Visualisation of some early results

Claire showed us some early results from the work of the Language Technology Group, text mining volumes of the English Place Name Survey to extract geographic names and relations between them.

LTG visualisation of some Chalice data

LTG visualisation of some Chalice data

What you see here (or in the full-size visualisations – start with files *display.html) is the set of names extracted from an entry in EPNS (one town name, and associated names of related or contained places). Note there is just a display, the data structures are not published here at the moment, we’ll talk next week about that.

The names are then looked up in the geonames place-name gazetteer, to get a set of likely locations; then the best-match locations are guessed at based on the relations of places in the document.

Looking at one sample, for Ellesmere – five names are found in geonames, five are not.

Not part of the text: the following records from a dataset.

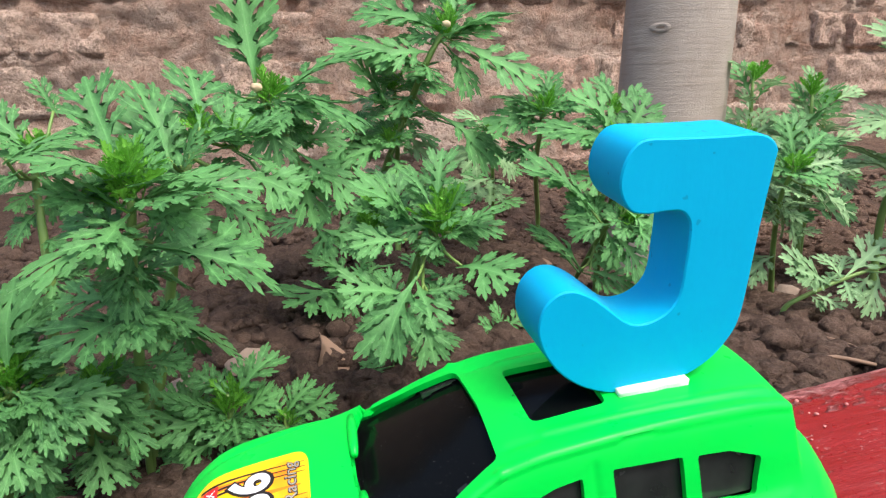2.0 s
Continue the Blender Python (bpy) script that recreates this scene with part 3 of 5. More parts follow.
Z_TOP = [(-6.9, 2.5), (-6.75, 3.05), (-6.5, 3.45), (-6.1, 3.78), (-5.2, 4.06), (-3.6, 4.16), (-2.9, 4.20), (-2.2, 4.49), (-1.5, 4.85), (-0.9, 5.10), (0.0, 5.25), (1.5, 5.29), (3.5, 5.19), (4.50, 5.02), (4.60, 4.94), (4.66, 4.60), (5.1, 4.05), (5.65, 3.2), (6.0, 2.5)]
Z_MID = [(-6.9, 2.6), (-6.78, 3.2), (-6.55, 3.65), (-6.15, 4.0), (-5.5, 4.18), (-4.2, 4.30), (-3.2, 4.35), (-2.7, 4.52), (-1.8, 4.94), (-0.9, 5.27), (0.0, 5.39), (1.5, 5.42), (3.5, 5.35), (4.50, 5.22), (4.60, 5.14), (4.66, 4.78), (5.1, 4.22), (5.65, 3.35), (6.0, 2.55)]
Z_LOW = [(-6.9, 1.3), (-6.4, 1.02), (-5.0, 0.88), (-2.2, 0.84), (0, 0.78), (2.2, 0.84), (4.5, 0.55), (5.5, 0.42), (6.0, 0.8)]
HUBS = ((-3.40, 1.22), (3.40, 1.23))
SEAMS = [  # dents of the side: ends (x, z), width, depth
    ((0.68, 1.2), (0.66, 4.95), 0.06, 0.035), ((2.45, 2.9), (2.42, 3.75), 0.06, 0.03), ((-1.88, 1.4), (-1.86, 3.7), 0.06, 0.035),
    ((2.45, 2.9), (2.1, 2.0), 0.06, 0.025), ((-1.5, 3.62), (4.3, 3.60), 0.07, -0.02), ((-1.7, 1.28), (2.0, 1.28), 0.10, -0.06),
    ((-1.6, 1.05), (2.1, 1.05), 0.07, 0.04), 
    ((0.0, 3.1), (0.35, 3.1), 0.05, 0.03), ((1.65, 3.05), (1.72, 3.05), 0.06, 0.05), ((2.1, 3.05), (2.17, 3.05), 0.06, 0.05), ((-0.1, 3.08), (-0.03, 3.08), 0.06, 0.05),
    ((4.9, 2.3), (5.9, 2.1), 0.07, 0.04), ((4.6, 2.75), (5.9, 2.55), 0.07, -0.03), ((5.0, 1.0), (5.9, 0.95), 0.08, 0.04)]
CREASES = [((-2.5, 1.97), (-0.9, 1.66), 0.08, -0.05), ((-0.9, 1.66), (4.5, 1.50), 0.08, -0.055), ((0.0, 1.18), (4.3, 1.12), 0.10, -0.045), ((-0.6, 1.22), (4.3, 1.30), 0.08, 0.02)]


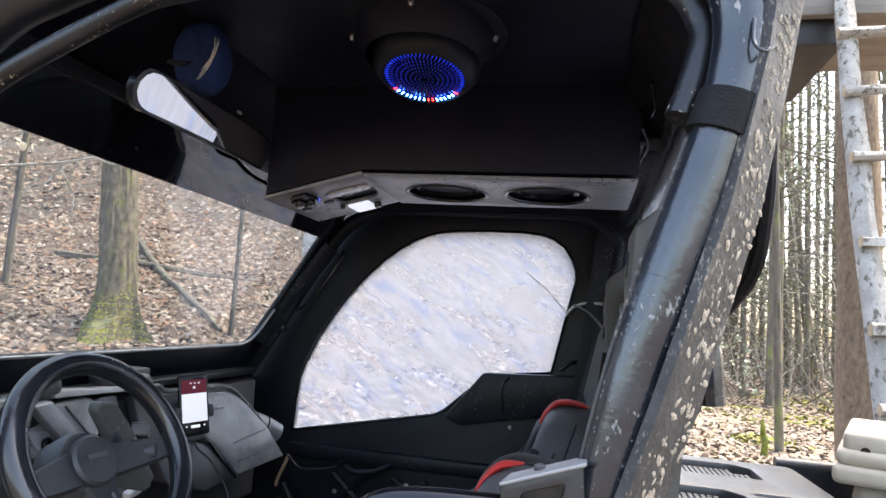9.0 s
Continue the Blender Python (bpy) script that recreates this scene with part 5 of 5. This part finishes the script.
for pick, leaf_mat, words in ((~hollow, litter_mat, "carpet of dry brown and tan fallen leaves"), (hollow, pale_litter_mat, "carpet of pale tan and yellow fallen leaves in the hollow")):
    leaf_cloud("leaf_litter", np.stack([px, py, lift_z], 1)[pick], nr[pick], leaf_size[pick] * (0.8 if leaf_mat is pale_litter_mat else 1.0), leaf_mat, words, "leaf litter")


# ---- trees ----
def limb(bm, start, way, length, r, depth, rg, tips, droop=0.0):
    pts = [Vector(start)]
    d = Vector(way).normalized()
    for k in range(4):
        d = (d + Vector(rg.normal(size=3).tolist()) * 0.22 + Vector((0, 0, 0.08 - droop))).normalized()
        pts.append(pts[-1] + d * length / 4)
        tips.append(tuple(pts[-1]))
    tube(pts, r, 5, 1, bm=bm, taper=[1, 0.8, 0.55, 0.35, 0.15], caps=False)
    if depth:
        for k in (1, 2, 3):
            side_way = (d + Vector(rg.normal(size=3).tolist()) * 0.8).normalized()
            limb(bm, pts[k], side_way, length * 0.55, r * 0.5, depth - 1, rg, tips, droop)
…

Of the five that are found, only two are certainly located, e.g. we can tell that the place in EPNS and place in geonames are the same, and establish a link.

What will help improve the quantity of samenesses that we can establish, is filtering searches to be limited by counties – either detailed boundaries or bounding boxes that will definitely contain the county. Contemporary data is now there for free re-use through Unlock Places, which is a place to start.

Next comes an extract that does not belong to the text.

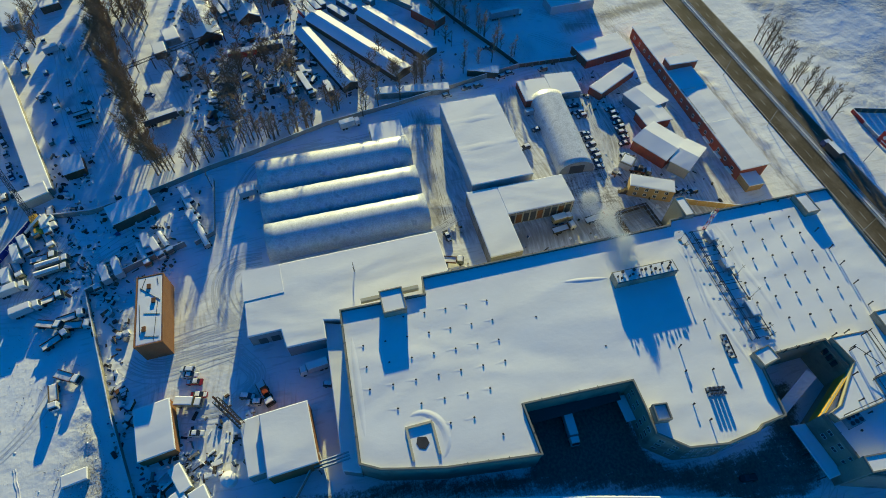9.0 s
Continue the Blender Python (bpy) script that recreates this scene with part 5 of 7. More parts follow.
def make_truck(name, label, cab_mat, box_mat, L, Wd, H, kind, snow=0.12):
    """A lorry with its cab towards +x; kind: box, flat, tank or semi."""
    ob = thing(name, 0, 0, 0, label, "truck")
    h, w = L / 2, Wd / 2
    cl = 2.0
    part("chassis", Geo().box(-h, h - 0.3, -0.45, 0.45, 0.55, 0.95), STEEL, ob)
    c = part("cab", loft([(h - cl, w, 0.6, H * 0.82, w * 0.95), (h - 0.35, w, 0.6, H * 0.82, w * 0.93), (h, w * 0.96, 0.6, H * 0.5, w * 0.94)]), cab_mat, ob)
    part("windscreen", Geo().add([(h - 0.28, -w * 0.85, H * 0.78), (h - 0.28, w * 0.85, H * 0.78), (h + 0.02, w * 0.88, H * 0.52), (h + 0.02, -w * 0.88, H * 0.52), (h - 0.4, -w * 0.85, H * 0.76), (h - 0.4, w * 0.85, H * 0.76), (h - 0.1, w * 0.88, H * 0.5), (h - 0.1, -w * 0.88, H * 0.5)],
                                  [(0, 1, 2, 3), (7, 6, 5, 4), (0, 3, 7, 4), (1, 0, 4, 5), (2, 1, 5, 6), (3, 2, 6, 7)]), GLASS, c)
    part("cab_snow", Geo().pillow([(h - cl, -w * 0.9), (h - 0.4, -w * 0.9), (h - 0.4, w * 0.9), (h - cl, w * 0.9)], H * 0.82, H * 0.82 + snow, 0.15), SNOW, c)
    b0, b1 = -h, h - cl - 0.35
    if kind in ("box", "semi"):
        part("cargo_box", Geo().box(b0, b1, -w, w, 1.0, H), box_mat, ob)
        part("box_snow", Geo().pillow([(b0, -w), (b1, -w), (b1, w), (b0, w)], H, H + snow, 0.2), SNOW, ob)
    elif kind == "tank":
        part("tank", Geo().tube((b0, 0, 1.9), (b1, 0, 1.9), 1.0, 1.0, 16), box_mat, ob)
        g = Geo()
        n = 6
        arc = [(1.06 * math.sin(a), 1.9 + 1.08 * math.cos(a)) for a in [-0.9 + 1.8 * k / n for k in range(n + 1)]]
        part("tank_snow", g.extrude(arc + [(0.75, 2.45), (-0.75, 2.45)], b0, b1), SNOW, ob)
        part("saddle", Geo().box(b0 + 0.4, b0 + 0.8, -0.8, 0.8, 0.9, 1.4).box(b1 - 0.8, b1 - 0.4, -0.8, 0.8, 0.9, 1.4), STEEL, ob)
    else:
        part("bed", Geo().box(b0, b1, -w, w, 1.0, 1.15), box_mat, ob)
        part("cargo_bed", Geo().box(b0, b1, -w, -w + 0.08, 1.15, 1.55).box(b0, b1, w - 0.08, w, 1.15, 1.55).box(b1 - 0.1, b1, -w, w, 1.15, 2.2), box_mat, ob)
        part("load_snow", Geo().pillow([(b0, -w + 0.1), (b1 - 0.1, -w + 0.1), (b1 - 0.1, w - 0.1), (b0, w - 0.1)], 1.15, 1.35, 0.2), SNOW_ROUGH, ob)
    axles = [h - 1.1, -h + 1.1] + ([-h + 2.3] if L > 7.5 else []) + ([-h + 3.5, h - 4.0] if kind == "semi" else [])
    for ax in axles:
        for sy in (-1, 1):
            part("wheel", BIG_WHEEL, None, ob, at=pose(ax, sy * (w - 0.18), 0.5))
    return ob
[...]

Note – the later volumes of EPNS do provide OS National Grid coordinates for town names; the earlier ones do not; we’re still not sure when this starts, and will have to check in with EPNS when we all meet there on September 3rd.

How does this fit expectations? We know from past investigations with mixed sets of user-contributed historic place-name data that geonames does well, but not typically above 50% of things located. Combining geonames with OS Open Data sources should help a bit.

The main thing i’m looking to find out now is what proportion of the set of all names will be left floating without a georeference, and how many hops or links we’ll have to traverse to connect floating place-names with something that does have a georeference. How important it will be to convey uncertainty about measurements; and what the cost/benefit will be of making interfaces allowing one to annotate and to correct the locations of place-names against different historic map data sources.

Clearly the further back we go the squashier the data will be; some of the most interesting use cases that CeRch have been talking to people about, involve Anglo-Saxon place references. No maps – not a bad thing – but potentially many hops to a “certain” reference. Thinking about how we can re-use, or turn into RDF namespaces, some of the Pleiades Ancient World GIS work on attestation/confidence of place-names and locations.